STORED DATA
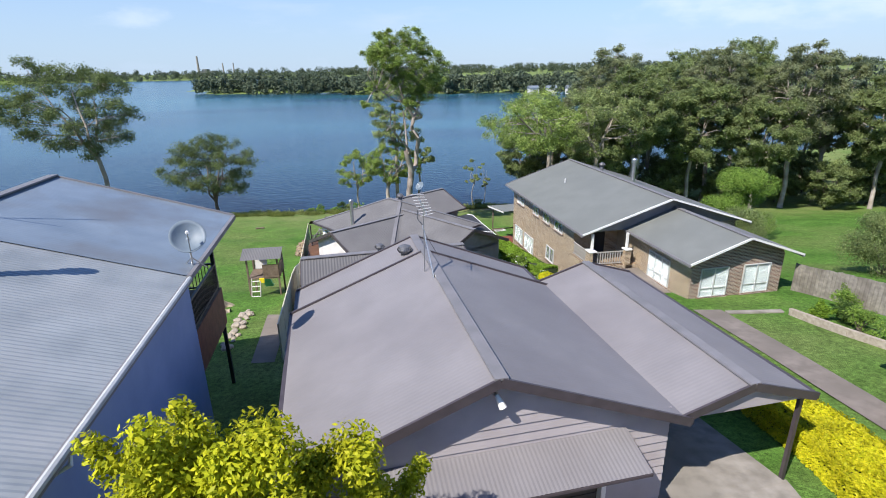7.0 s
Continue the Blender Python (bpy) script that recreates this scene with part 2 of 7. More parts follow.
def grass_material():
    """Mown grass: blades' grain, tufts, and broad dry or lush drifts."""
    m = material("lawn_grass", (0.066, 0.147, 0.024), (0.1, 0.2, 0.037), 0.9, 0.4, 26, 0.9, c3=(0.15, 0.19, 0.06), scale3=0.13, dist=0.06, spec=0.12)
    n, l = m.node_tree.nodes, m.node_tree.links
    b = n["Principled BSDF"]
    src = b.inputs["Base Color"].links[0].from_socket
    tc = n.new("ShaderNodeTexCoord")
    val = None
    for sc, lo, hi in ((5.5, 0.66, 1.34), (22.0, 0.68, 1.34), (1.6, 0.88, 1.13)):
        no = n.new("ShaderNodeTexNoise")
        no.inputs["Scale"].default_value, no.inputs["Detail"].default_value = sc, 3
        l.new(tc.outputs["Object"], no.inputs["Vector"])
        mr = n.new("ShaderNodeMapRange")
        mr.inputs["From Min"].default_value, mr.inputs["From Max"].default_value = 0.3, 0.7
        mr.inputs["To Min"].default_value, mr.inputs["To Max"].default_value = lo, hi
        l.new(no.outputs["Fac"], mr.inputs["Value"])
        hs = n.new("ShaderNodeHueSaturation")
        l.new(mr.outputs["Result"], hs.inputs["Value"])
        l.new(src, hs.inputs["Color"])
        src = hs.outputs["Color"]
    # the lawn dries out towards the lake
    sx = n.new("ShaderNodeSeparateXYZ")
    l.new(tc.outputs["Object"], sx.inputs["Vector"])
    dy = n.new("ShaderNodeMapRange")
    dy.inputs["From Min"].default_value, dy.inputs["From Max"].default_value = 88.0, 103.0
    dy.inputs["To Max"].default_value = 0.85
    l.new(sx.outputs["Y"], dy.inputs["Value"])
    dn = n.new("ShaderNodeTexNoise")
    dn.inputs["Scale"].default_value, dn.inputs["Detail"].default_value = 0.3, 8
    dn.inputs["Roughness"].default_value = 0.72
    l.new(tc.outputs["Object"], dn.inputs["Vector"])
    dm = n.new("ShaderNodeMapRange")
    dm.inputs["From Min"].default_value, dm.inputs["From Max"].default_value = 0.28, 0.72
    l.new(dn.outputs["Fac"], dm.inputs["Value"])
    dd = n.new("ShaderNodeMath")
    dd.operation = "MULTIPLY"
    l.new(dy.outputs["Result"], dd.inputs[0])
    l.new(dm.outputs["Result"], dd.inputs[1])
    dx = n.new("ShaderNodeMixRGB")
    dx.inputs["Color2"].default_value = (0.25, 0.26, 0.105, 1)
    l.new(dd.outputs[0], dx.inputs["Fac"])
    l.new(src, dx.inputs["Color1"])
    l.new(dx.outputs["Color"], b.inputs["Base Color"])
    return m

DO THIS
Write out each line again precisely as it appears, skipping every picture.

RESULT OF THIS TASK
7.0 s
Continue the Blender Python (bpy) script that recreates this scene with part 2 of 7. More parts follow.
def grass_material():
    """Mown grass: blades' grain, tufts, and broad dry or lush drifts."""
    m = material("lawn_grass", (0.066, 0.147, 0.024), (0.1, 0.2, 0.037), 0.9, 0.4, 26, 0.9, c3=(0.15, 0.19, 0.06), scale3=0.13, dist=0.06, spec=0.12)
    n, l = m.node_tree.nodes, m.node_tree.links
    b = n["Principled BSDF"]
    src = b.inputs["Base Color"].links[0].from_socket
    tc = n.new("ShaderNodeTexCoord")
    val = None
    for sc, lo, hi in ((5.5, 0.66, 1.34), (22.0, 0.68, 1.34), (1.6, 0.88, 1.13)):
        no = n.new("ShaderNodeTexNoise")
        no.inputs["Scale"].default_value, no.inputs["Detail"].default_value = sc, 3
        l.new(tc.outputs["Object"], no.inputs["Vector"])
        mr = n.new("ShaderNodeMapRange")
        mr.inputs["From Min"].default_value, mr.inputs["From Max"].default_value = 0.3, 0.7
        mr.inputs["To Min"].default_value, mr.inputs["To Max"].default_value = lo, hi
        l.new(no.outputs["Fac"], mr.inputs["Value"])
        hs = n.new("ShaderNodeHueSaturation")
        l.new(mr.outputs["Result"], hs.inputs["Value"])
        l.new(src, hs.inputs["Color"])
        src = hs.outputs["Color"]
    # the lawn dries out towards the lake
    sx = n.new("ShaderNodeSeparateXYZ")
    l.new(tc.outputs["Object"], sx.inputs["Vector"])
    dy = n.new("ShaderNodeMapRange")
    dy.inputs["From Min"].default_value, dy.inputs["From Max"].default_value = 88.0, 103.0
    dy.inputs["To Max"].default_value = 0.85
    l.new(sx.outputs["Y"], dy.inputs["Value"])
    dn = n.new("ShaderNodeTexNoise")
    dn.inputs["Scale"].default_value, dn.inputs["Detail"].default_value = 0.3, 8
    dn.inputs["Roughness"].default_value = 0.72
    l.new(tc.outputs["Object"], dn.inputs["Vector"])
    dm = n.new("ShaderNodeMapRange")
    dm.inputs["From Min"].default_value, dm.inputs["From Max"].default_value = 0.28, 0.72
    l.new(dn.outputs["Fac"], dm.inputs["Value"])
    dd = n.new("ShaderNodeMath")
    dd.operation = "MULTIPLY"
    l.new(dy.outputs["Result"], dd.inputs[0])
    l.new(dm.outputs["Result"], dd.inputs[1])
    dx = n.new("ShaderNodeMixRGB")
    dx.inputs["Color2"].default_value = (0.25, 0.26, 0.105, 1)
    l.new(dd.outputs[0], dx.inputs["Fac"])
    l.new(src, dx.inputs["Color1"])
    l.new(dx.outputs["Color"], b.inputs["Base Color"])
    return m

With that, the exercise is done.